• **GIVEN PROBLEM**
Set down the material below word for word, excluding the pictures.

>> Begin SUPPLIED RECORDS

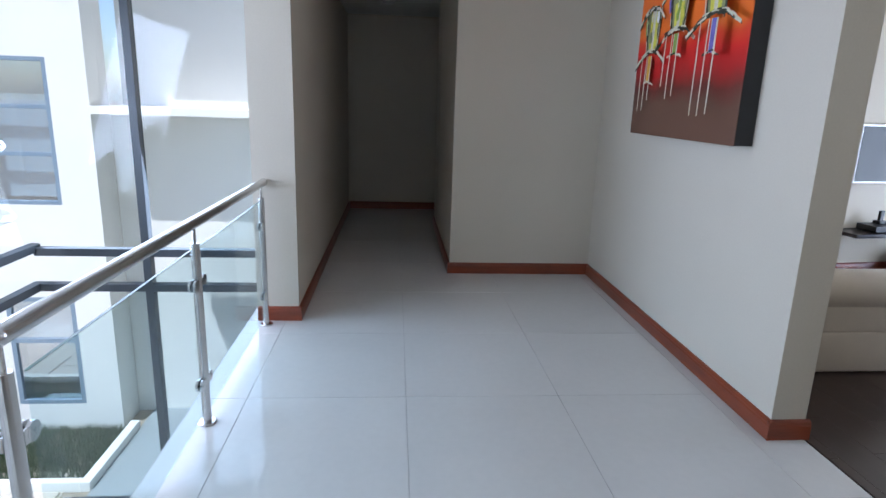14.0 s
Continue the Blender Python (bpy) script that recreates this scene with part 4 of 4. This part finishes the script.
def upright_shape(cx, zb, w, h, leg1, leg2, tint, side):
    """A lantern-like patch, wider at its top, between ragged strokes, with a leg and drips below it."""
    for k in range(5):
        x = cx + w * (-0.36 + 0.18 * k)
        stroke([(x, zb + 0.01), (cx + (x - cx) * 1.15, zb + h * 0.5), (cx + (x - cx) * 1.3, zb + h)], w * 0.26, ("olive", "lemon", "cream", "lemon", "olive")[k], "patch")
    for k in range(7):
        x, z = cx + w * rng.uniform(-0.34, 0.34), zb + h * rng.uniform(0.1, 0.75)
        stroke([(x, z), (x + rng.uniform(-0.01, 0.01), z + 0.03), (x + rng.uniform(-0.01, 0.02), z + 0.07)], w * rng.uniform(0.1, 0.24), rng.choice(("cream", "lemon", "olive", "white", "green")), "dab")
    stroke([(cx - w * 0.62, zb + h * 0.45), (cx - w * 0.66, zb + h * 0.7), (cx - w * 0.64, zb + h)], w * 0.2, side)
    for s in (-1, 1):
        ragged([(cx + s * w * 0.44, zb), (cx + s * w * 0.52, zb + h * 0.5), (cx + s * w * 0.60, zb + h)], 0.012, "dark")
        ragged([(cx + s * w * 0.48, zb), (cx + s * w * 0.56, zb + h * 0.5), (cx + s * w * 0.64, zb + h)], 0.008, "cream")
    for z, k in ((zb, 1.0), (zb + h, 0.85)):
        wing = [(cx - w * 1.3 * k, z - 0.085), (cx - w * 0.7 * k, z - 0.02), (cx, z + 0.012), (cx + w * 0.7 * k, z), (cx + w * 1.3 * k, z - 0.06)]
        ragged([(x, v - 0.008) for x, v in wing], 0.012, "dark")
        ragged(wing, 0.016, "cream")
        ragged([(x, v + 0.010) for x, v in wing[1:4]], 0.008, "cream")
    lx = cx + w * 0.22
    stroke([(lx, zb - 0.02), (lx - 0.002, zb - leg1 * 0.5), (lx - 0.005, zb - leg1)], 0.052, tint, "leg")
    for d in (-0.026, 0.024):
        stroke([(lx + d, zb - 0.02), (lx + d - 0.004, zb - leg1)], 0.006, "cream")
    ragged([(lx - 0.085, zb - leg1 - 0.012), (lx, zb - leg1 + 0.010), (lx + 0.08, zb - leg1 - 0.014)], 0.011, "cream")
    for k in range(3):
        x = cx + w * (-0.45 + 0.42 * k)
        n = leg2 * rng.uniform(0.6, 0.95)
        stroke([(x - 0.012 * q + rng.uniform(-0.002, 0.002), zb - 0.02 - n * q) for q in (0, 0.2, 0.4, 0.6, 0.8, 1.0)], 0.0095, "cream", "drip")


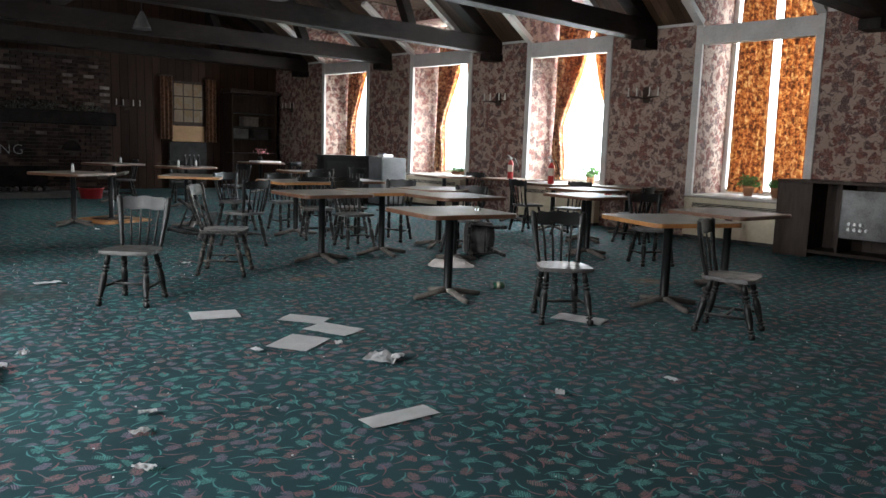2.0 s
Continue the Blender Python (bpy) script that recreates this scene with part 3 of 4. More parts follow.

>> End SUPPLIED RECORDS

• **THE OUTPUT**
14.0 s
Continue the Blender Python (bpy) script that recreates this scene with part 4 of 4. This part finishes the script.
def upright_shape(cx, zb, w, h, leg1, leg2, tint, side):
    """A lantern-like patch, wider at its top, between ragged strokes, with a leg and drips below it."""
    for k in range(5):
        x = cx + w * (-0.36 + 0.18 * k)
        stroke([(x, zb + 0.01), (cx + (x - cx) * 1.15, zb + h * 0.5), (cx + (x - cx) * 1.3, zb + h)], w * 0.26, ("olive", "lemon", "cream", "lemon", "olive")[k], "patch")
    for k in range(7):
        x, z = cx + w * rng.uniform(-0.34, 0.34), zb + h * rng.uniform(0.1, 0.75)
        stroke([(x, z), (x + rng.uniform(-0.01, 0.01), z + 0.03), (x + rng.uniform(-0.01, 0.02), z + 0.07)], w * rng.uniform(0.1, 0.24), rng.choice(("cream", "lemon", "olive", "white", "green")), "dab")
    stroke([(cx - w * 0.62, zb + h * 0.45), (cx - w * 0.66, zb + h * 0.7), (cx - w * 0.64, zb + h)], w * 0.2, side)
    for s in (-1, 1):
        ragged([(cx + s * w * 0.44, zb), (cx + s * w * 0.52, zb + h * 0.5), (cx + s * w * 0.60, zb + h)], 0.012, "dark")
        ragged([(cx + s * w * 0.48, zb), (cx + s * w * 0.56, zb + h * 0.5), (cx + s * w * 0.64, zb + h)], 0.008, "cream")
    for z, k in ((zb, 1.0), (zb + h, 0.85)):
        wing = [(cx - w * 1.3 * k, z - 0.085), (cx - w * 0.7 * k, z - 0.02), (cx, z + 0.012), (cx + w * 0.7 * k, z), (cx + w * 1.3 * k, z - 0.06)]
        ragged([(x, v - 0.008) for x, v in wing], 0.012, "dark")
        ragged(wing, 0.016, "cream")
        ragged([(x, v + 0.010) for x, v in wing[1:4]], 0.008, "cream")
    lx = cx + w * 0.22
    stroke([(lx, zb - 0.02), (lx - 0.002, zb - leg1 * 0.5), (lx - 0.005, zb - leg1)], 0.052, tint, "leg")
    for d in (-0.026, 0.024):
        stroke([(lx + d, zb - 0.02), (lx + d - 0.004, zb - leg1)], 0.006, "cream")
    ragged([(lx - 0.085, zb - leg1 - 0.012), (lx, zb - leg1 + 0.010), (lx + 0.08, zb - leg1 - 0.014)], 0.011, "cream")
    for k in range(3):
        x = cx + w * (-0.45 + 0.42 * k)
        n = leg2 * rng.uniform(0.6, 0.95)
        stroke([(x - 0.012 * q + rng.uniform(-0.002, 0.002), zb - 0.02 - n * q) for q in (0, 0.2, 0.4, 0.6, 0.8, 1.0)], 0.0095, "cream", "drip")


2.0 s
Continue the Blender Python (bpy) script that recreates this scene with part 3 of 4. More parts follow.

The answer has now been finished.